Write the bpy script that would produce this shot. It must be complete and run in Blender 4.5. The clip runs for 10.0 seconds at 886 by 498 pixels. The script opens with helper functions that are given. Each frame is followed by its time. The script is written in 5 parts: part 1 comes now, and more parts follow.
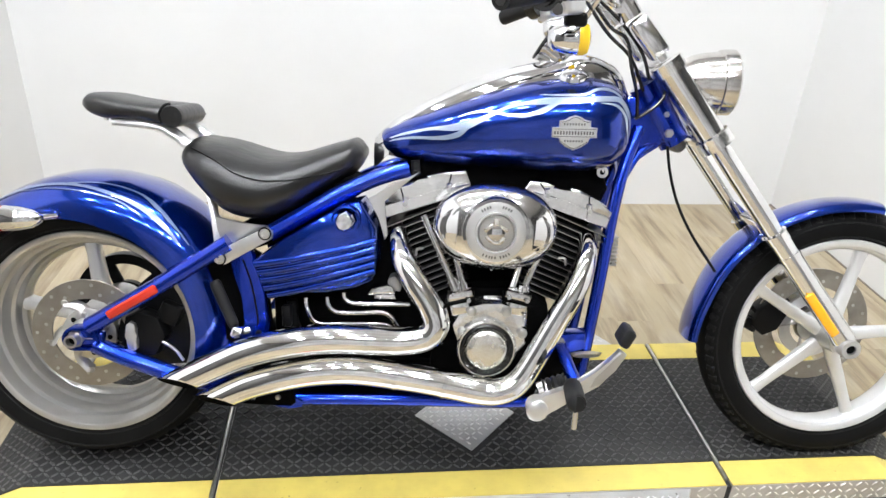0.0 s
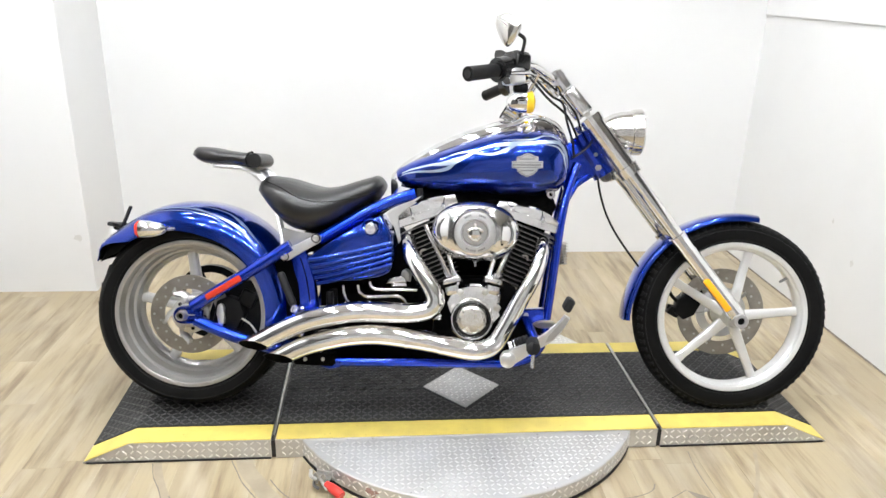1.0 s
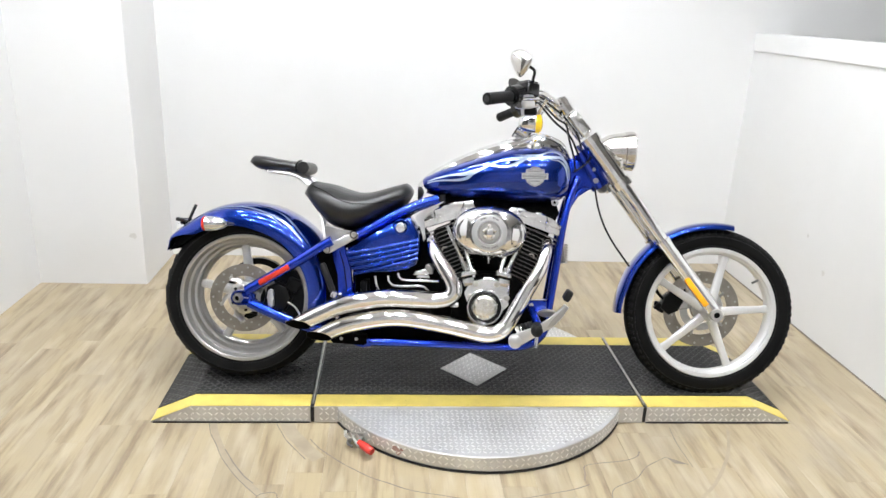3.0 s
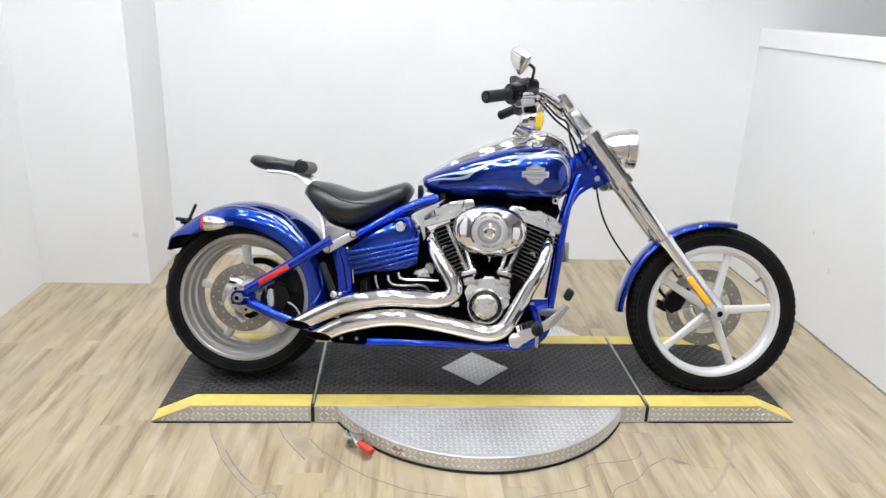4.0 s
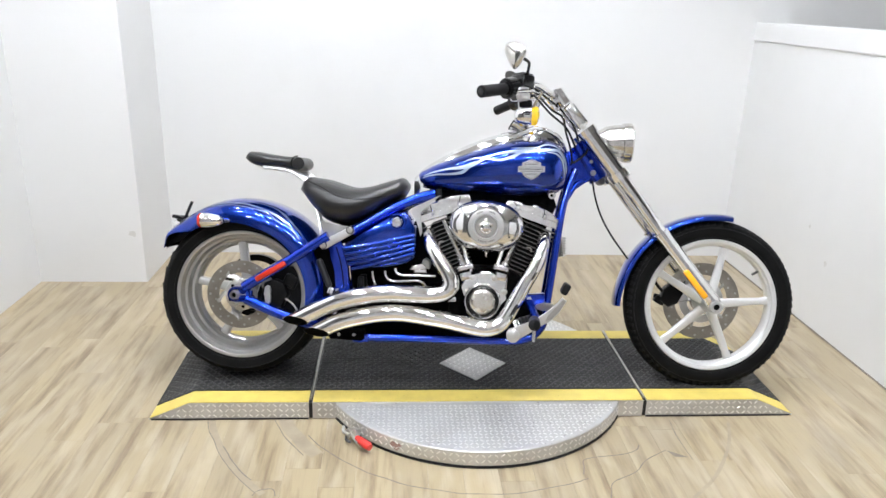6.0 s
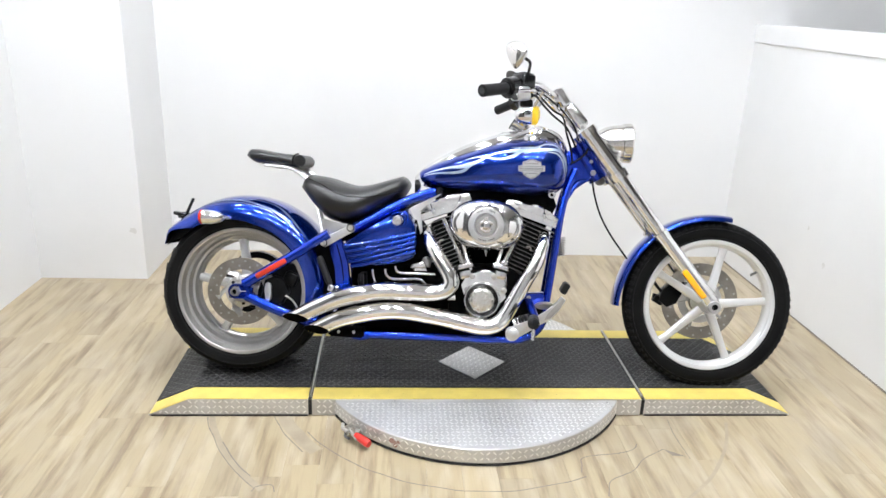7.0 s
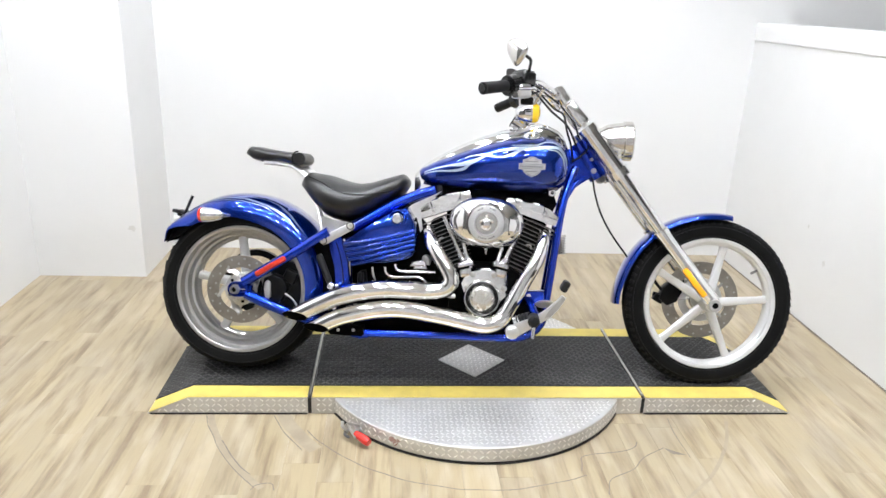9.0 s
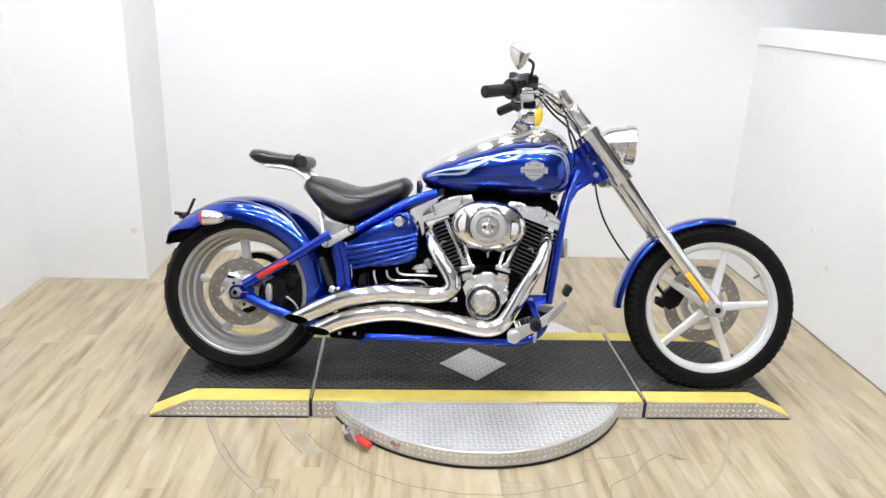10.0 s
++++++
Using the material above, return every line exactly as it appears, minus the pictures.

• [Response]:
Write the bpy script that would produce this shot. It must be complete and run in Blender 4.5. The clip runs for 10.0 seconds at 886 by 498 pixels. The script opens with helper functions that are given. Each frame is followed by its time. The script is written in 5 parts: part 1 comes now, and more parts follow.
0.0 s
1.0 s
3.0 s
4.0 s
6.0 s
7.0 s
9.0 s
10.0 s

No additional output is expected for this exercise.